Avoid pointing long-lived DNS records directly at ephemeral cloud IP addresses, especially for hostnames that receive sensitive traffic. Use stable endpoints instead, such as load balancers, reserved addresses, or provider-managed names. If an ephemeral address has to be used, make sure the DNS record has a clear owner and is removed before the address is released.
Make DNS cleanup part of the teardown process. When deleting a resource group, cluster, node, tunnel, temporary environment, or load balancer, immediately remove or update any related DNS records, CDN entries, callbacks, webhooks, OAuth/SAML redirects, and allowlist rules.
For planned migrations or address rotations, reduce the stale window. Lower DNS TTLs before the change, keep the old endpoint alive until important clients and resolvers have aged out their cached answers, and avoid releasing the old address immediately after updating DNS.
Before deallocating an address, confirm that it is no longer receiving meaningful traffic. Monitor passive DNS, resolver behaviour, application logs, and network traffic to check that clients have stopped resolving or connecting to the old address.
Monitor for stale records across your domains. Regularly resolve owned hostnames and check that the resulting addresses still belong to the expected account, service, or resource. Treat records pointing to released, unowned, or unexpected infrastructure as security issues.

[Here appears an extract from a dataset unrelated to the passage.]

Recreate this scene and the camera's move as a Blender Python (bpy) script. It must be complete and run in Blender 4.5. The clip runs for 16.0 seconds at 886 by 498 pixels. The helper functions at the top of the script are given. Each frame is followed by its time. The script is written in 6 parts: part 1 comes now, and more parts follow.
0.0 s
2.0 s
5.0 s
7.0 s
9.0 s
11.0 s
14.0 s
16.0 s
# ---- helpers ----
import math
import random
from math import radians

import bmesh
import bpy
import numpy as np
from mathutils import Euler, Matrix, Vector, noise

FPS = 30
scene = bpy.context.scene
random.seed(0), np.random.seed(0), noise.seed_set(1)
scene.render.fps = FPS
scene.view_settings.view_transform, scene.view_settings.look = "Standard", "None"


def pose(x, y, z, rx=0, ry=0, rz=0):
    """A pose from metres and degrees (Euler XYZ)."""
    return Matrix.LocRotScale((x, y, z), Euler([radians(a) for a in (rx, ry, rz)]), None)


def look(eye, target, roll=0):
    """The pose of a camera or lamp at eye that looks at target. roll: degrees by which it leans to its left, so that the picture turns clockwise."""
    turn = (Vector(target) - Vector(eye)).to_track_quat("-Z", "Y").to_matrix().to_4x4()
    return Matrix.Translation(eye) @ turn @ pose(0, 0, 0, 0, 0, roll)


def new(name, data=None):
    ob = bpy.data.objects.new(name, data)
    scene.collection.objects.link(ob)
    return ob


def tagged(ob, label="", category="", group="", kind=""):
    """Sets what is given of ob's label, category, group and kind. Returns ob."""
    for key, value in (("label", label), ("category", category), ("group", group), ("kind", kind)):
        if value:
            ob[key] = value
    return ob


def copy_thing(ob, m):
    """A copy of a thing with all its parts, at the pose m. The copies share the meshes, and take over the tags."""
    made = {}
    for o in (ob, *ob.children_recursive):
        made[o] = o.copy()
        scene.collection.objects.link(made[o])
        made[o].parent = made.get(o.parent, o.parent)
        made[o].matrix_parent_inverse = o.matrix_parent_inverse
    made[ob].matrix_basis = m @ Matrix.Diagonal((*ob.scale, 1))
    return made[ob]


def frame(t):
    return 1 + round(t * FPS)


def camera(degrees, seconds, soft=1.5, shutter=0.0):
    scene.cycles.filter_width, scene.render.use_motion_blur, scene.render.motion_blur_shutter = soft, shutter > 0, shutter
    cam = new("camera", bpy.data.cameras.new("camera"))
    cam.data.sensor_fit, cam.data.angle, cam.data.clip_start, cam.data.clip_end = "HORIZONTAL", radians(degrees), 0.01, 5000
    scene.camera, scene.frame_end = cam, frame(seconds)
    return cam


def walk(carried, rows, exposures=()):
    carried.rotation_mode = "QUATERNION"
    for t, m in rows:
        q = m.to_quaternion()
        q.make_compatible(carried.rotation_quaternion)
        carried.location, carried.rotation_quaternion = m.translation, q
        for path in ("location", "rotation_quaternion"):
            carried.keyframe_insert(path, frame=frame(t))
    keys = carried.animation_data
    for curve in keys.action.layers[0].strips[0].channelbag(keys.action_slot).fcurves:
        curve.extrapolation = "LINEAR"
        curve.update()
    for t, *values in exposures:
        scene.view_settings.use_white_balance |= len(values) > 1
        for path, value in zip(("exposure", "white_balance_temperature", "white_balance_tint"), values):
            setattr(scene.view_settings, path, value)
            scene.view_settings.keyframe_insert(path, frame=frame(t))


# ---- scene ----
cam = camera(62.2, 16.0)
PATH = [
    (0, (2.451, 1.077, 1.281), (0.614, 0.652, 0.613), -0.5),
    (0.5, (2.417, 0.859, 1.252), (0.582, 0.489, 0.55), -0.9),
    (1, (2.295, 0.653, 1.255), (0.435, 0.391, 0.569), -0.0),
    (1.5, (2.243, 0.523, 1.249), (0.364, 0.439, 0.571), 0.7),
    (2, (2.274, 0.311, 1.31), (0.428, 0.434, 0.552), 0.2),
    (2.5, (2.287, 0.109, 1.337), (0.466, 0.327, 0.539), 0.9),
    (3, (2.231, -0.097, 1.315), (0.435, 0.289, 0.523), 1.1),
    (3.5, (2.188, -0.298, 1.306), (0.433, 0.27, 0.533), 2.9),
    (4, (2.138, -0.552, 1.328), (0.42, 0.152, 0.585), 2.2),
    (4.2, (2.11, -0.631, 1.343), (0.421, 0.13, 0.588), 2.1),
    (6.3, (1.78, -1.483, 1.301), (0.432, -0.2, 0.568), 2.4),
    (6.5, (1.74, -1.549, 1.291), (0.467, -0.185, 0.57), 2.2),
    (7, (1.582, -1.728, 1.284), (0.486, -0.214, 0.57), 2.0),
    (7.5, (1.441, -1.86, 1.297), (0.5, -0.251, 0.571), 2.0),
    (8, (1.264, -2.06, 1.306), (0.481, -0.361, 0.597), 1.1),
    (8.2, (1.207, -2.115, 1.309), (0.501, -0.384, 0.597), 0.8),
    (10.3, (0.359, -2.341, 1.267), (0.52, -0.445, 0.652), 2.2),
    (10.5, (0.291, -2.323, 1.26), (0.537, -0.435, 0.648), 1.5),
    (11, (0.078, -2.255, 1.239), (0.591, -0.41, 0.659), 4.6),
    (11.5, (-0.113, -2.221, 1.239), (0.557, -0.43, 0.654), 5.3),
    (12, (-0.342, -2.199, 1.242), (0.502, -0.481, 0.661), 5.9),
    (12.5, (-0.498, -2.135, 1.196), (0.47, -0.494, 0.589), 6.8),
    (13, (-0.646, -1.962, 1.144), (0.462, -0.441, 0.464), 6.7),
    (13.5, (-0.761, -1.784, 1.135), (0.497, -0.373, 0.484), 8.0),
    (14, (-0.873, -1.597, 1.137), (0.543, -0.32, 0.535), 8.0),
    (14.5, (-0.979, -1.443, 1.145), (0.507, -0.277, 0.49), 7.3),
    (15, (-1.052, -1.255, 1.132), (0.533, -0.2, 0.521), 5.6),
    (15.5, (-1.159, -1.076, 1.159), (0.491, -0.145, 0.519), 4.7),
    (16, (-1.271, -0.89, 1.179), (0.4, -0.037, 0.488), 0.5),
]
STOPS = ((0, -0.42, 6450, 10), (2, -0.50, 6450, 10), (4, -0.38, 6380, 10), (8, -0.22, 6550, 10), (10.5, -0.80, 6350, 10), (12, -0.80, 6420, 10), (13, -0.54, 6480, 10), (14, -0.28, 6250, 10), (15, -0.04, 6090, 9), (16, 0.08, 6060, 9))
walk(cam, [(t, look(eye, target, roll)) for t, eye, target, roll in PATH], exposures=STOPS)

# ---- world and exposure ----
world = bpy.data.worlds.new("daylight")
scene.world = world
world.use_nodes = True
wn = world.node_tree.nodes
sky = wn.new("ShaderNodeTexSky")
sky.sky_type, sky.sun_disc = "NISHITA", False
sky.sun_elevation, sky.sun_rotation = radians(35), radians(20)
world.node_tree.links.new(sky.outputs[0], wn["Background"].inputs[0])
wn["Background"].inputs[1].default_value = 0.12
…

Use CAA records where practical to restrict which certificate authorities can issue TLS certificates for your domains, and monitor Certificate Transparency logs for unexpected certificates. This does not fix stale DNS, but it can reduce or detect some certificate abuse paths.
Where cloud providers support it, use controls that reduce immediate reuse of released resources, such as reserved addresses, deletion protection, or cooldown periods before an address is returned to the pool.